* **Short exercise**:
Look through the material below and copy exactly the lines from the line with "for key, value" to the line with "shutter > 0, shutter", those two lines included.

* **Supplied information**:
^^^^
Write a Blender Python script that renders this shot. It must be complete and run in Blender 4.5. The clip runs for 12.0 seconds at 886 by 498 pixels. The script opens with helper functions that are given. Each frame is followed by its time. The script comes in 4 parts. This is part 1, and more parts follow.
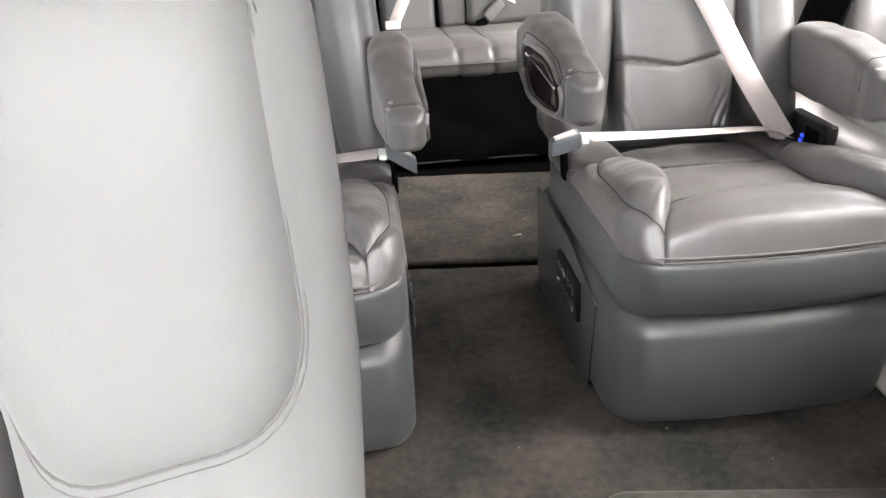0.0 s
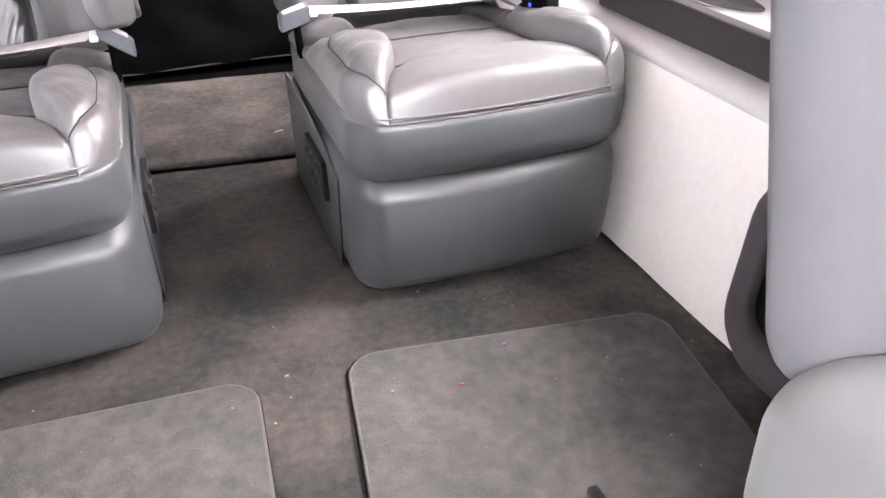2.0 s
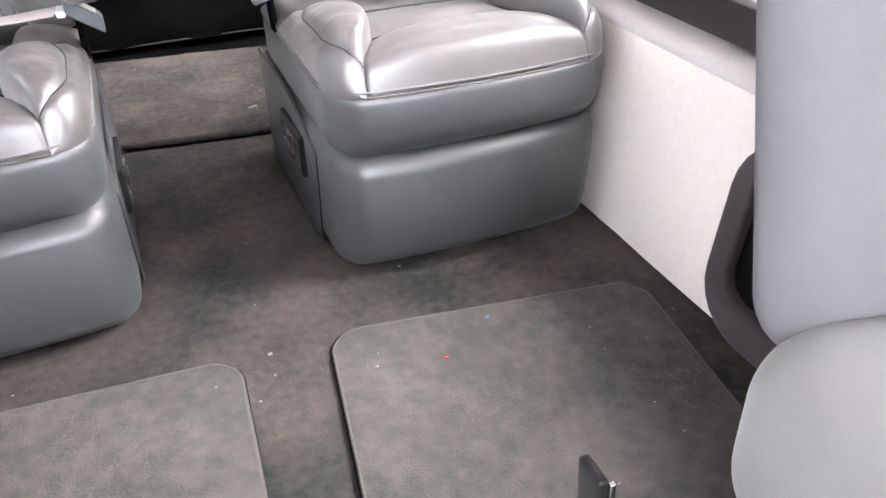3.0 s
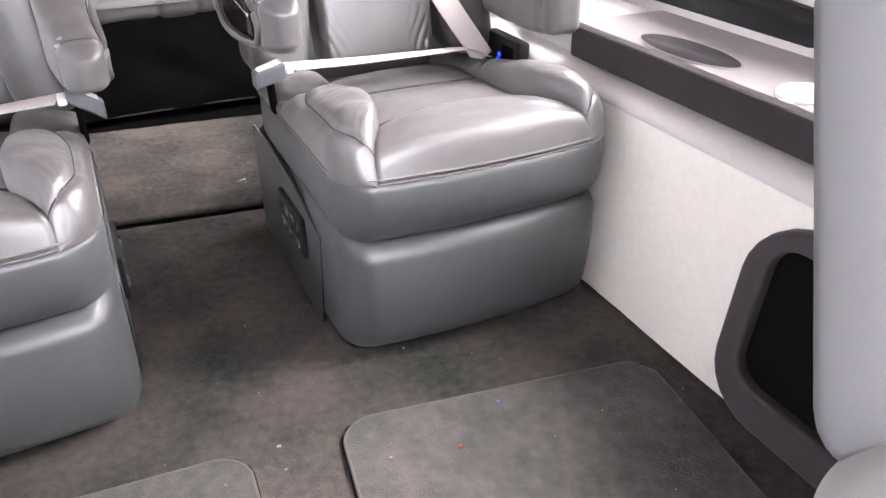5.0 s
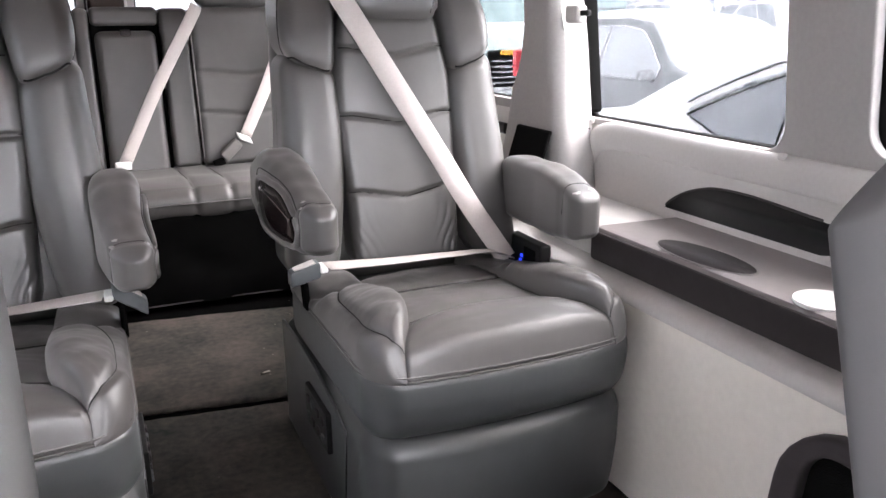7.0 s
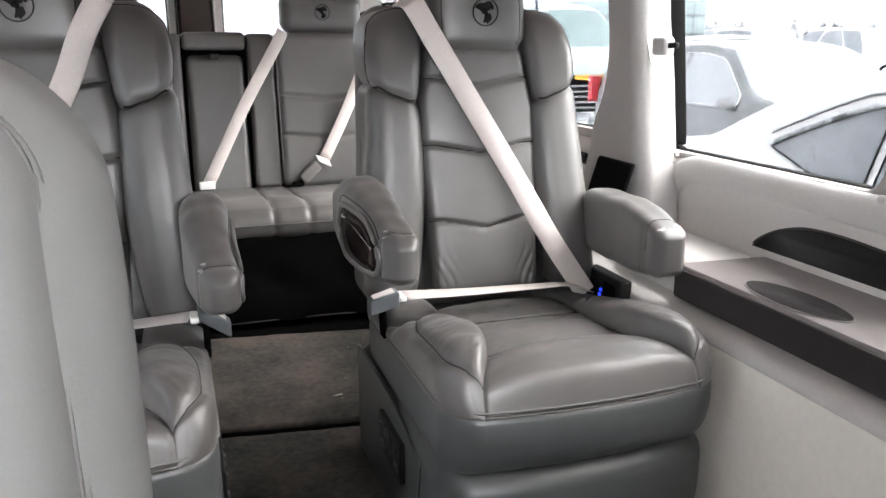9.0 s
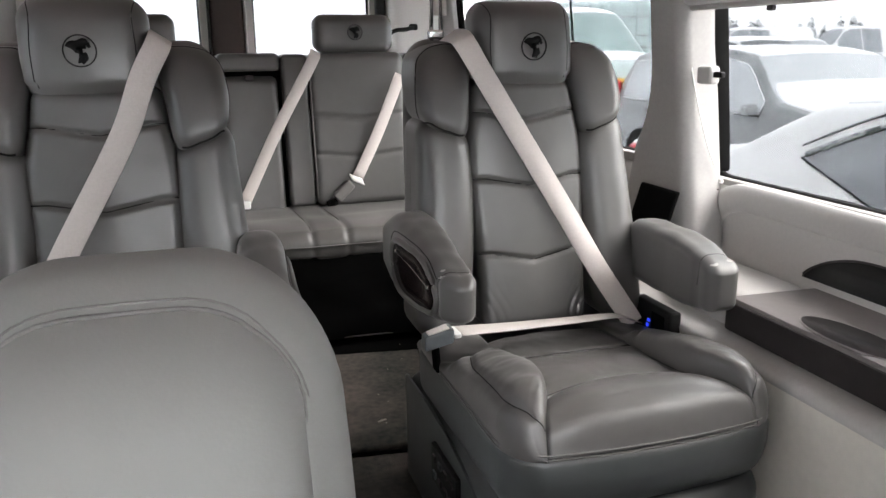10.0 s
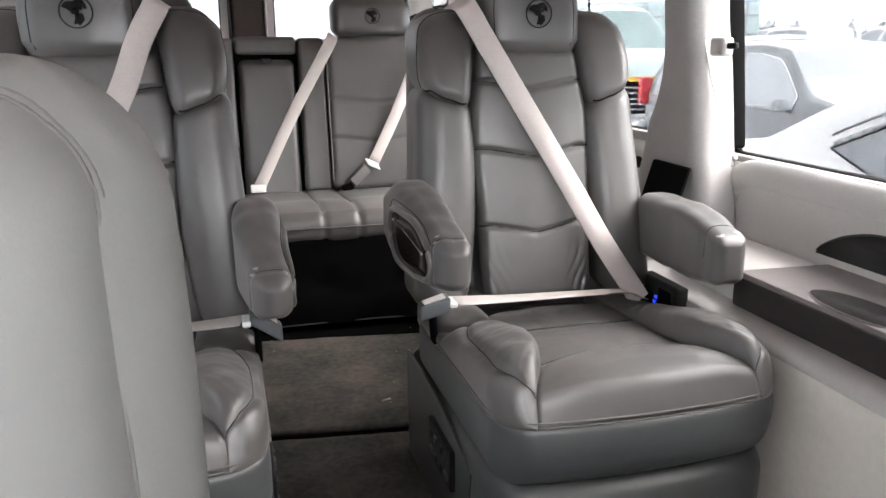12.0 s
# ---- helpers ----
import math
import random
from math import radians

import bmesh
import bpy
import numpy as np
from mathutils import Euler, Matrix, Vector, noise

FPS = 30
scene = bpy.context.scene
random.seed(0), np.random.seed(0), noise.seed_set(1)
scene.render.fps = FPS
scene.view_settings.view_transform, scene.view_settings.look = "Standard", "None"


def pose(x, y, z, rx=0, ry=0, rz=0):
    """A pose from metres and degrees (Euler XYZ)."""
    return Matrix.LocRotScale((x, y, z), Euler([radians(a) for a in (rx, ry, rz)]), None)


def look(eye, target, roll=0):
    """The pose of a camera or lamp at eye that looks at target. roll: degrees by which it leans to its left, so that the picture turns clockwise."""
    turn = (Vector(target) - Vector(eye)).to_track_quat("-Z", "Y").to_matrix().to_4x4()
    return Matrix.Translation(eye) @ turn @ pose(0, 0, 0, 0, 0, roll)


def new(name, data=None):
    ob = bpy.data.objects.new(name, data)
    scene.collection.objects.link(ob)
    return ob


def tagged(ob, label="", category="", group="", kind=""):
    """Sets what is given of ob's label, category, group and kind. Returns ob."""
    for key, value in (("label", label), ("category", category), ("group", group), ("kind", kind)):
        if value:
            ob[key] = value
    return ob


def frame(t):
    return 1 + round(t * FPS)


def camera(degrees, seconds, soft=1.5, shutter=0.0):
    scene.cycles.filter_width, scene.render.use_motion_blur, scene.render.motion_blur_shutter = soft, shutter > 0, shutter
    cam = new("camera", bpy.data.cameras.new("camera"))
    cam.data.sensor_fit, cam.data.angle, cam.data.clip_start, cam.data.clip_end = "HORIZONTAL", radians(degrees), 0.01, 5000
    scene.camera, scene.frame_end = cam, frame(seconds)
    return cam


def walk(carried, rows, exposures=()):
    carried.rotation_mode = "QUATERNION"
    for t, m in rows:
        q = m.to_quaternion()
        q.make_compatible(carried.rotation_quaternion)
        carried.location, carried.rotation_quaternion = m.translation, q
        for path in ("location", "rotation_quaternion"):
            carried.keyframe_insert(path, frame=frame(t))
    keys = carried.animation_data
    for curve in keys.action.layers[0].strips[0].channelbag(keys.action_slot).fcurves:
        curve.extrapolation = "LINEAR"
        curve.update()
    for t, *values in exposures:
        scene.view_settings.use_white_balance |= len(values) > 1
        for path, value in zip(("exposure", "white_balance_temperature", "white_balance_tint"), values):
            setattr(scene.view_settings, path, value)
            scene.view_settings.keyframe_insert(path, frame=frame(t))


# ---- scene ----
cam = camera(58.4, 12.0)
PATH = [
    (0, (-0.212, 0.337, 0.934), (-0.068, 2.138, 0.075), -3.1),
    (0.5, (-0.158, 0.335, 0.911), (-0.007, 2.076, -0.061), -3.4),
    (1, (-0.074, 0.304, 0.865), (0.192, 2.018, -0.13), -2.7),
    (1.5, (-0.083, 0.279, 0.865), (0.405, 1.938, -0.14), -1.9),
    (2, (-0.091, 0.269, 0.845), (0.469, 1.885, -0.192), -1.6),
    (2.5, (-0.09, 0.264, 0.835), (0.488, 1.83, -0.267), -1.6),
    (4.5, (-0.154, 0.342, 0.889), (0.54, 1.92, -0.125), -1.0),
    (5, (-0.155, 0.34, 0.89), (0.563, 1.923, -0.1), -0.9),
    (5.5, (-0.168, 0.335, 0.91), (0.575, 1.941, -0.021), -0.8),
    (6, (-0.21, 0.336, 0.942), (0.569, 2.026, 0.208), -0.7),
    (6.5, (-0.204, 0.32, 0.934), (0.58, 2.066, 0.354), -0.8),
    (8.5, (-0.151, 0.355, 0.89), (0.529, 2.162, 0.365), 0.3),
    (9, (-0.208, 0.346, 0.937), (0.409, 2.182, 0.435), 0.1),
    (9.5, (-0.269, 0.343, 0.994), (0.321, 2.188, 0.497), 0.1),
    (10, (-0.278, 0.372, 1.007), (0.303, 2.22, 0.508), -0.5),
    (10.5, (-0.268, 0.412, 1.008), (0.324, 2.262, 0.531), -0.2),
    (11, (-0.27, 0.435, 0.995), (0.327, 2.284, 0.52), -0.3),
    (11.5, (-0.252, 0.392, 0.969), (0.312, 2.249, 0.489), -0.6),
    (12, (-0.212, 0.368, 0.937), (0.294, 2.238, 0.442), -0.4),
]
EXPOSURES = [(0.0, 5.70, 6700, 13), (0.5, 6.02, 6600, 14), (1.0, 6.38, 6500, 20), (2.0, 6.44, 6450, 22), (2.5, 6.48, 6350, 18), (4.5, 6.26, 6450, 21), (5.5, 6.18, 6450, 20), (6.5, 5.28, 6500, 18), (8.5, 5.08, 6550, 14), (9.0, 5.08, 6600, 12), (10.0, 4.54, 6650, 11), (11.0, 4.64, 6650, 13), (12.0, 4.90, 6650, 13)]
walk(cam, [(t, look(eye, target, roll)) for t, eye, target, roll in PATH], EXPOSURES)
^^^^
* **Solution**:
    for key, value in (("label", label), ("category", category), ("group", group), ("kind", kind)):
        if value:
            ob[key] = value
    return ob


def frame(t):
    return 1 + round(t * FPS)


def camera(degrees, seconds, soft=1.5, shutter=0.0):
    scene.cycles.filter_width, scene.render.use_motion_blur, scene.render.motion_blur_shutter = soft, shutter > 0, shutter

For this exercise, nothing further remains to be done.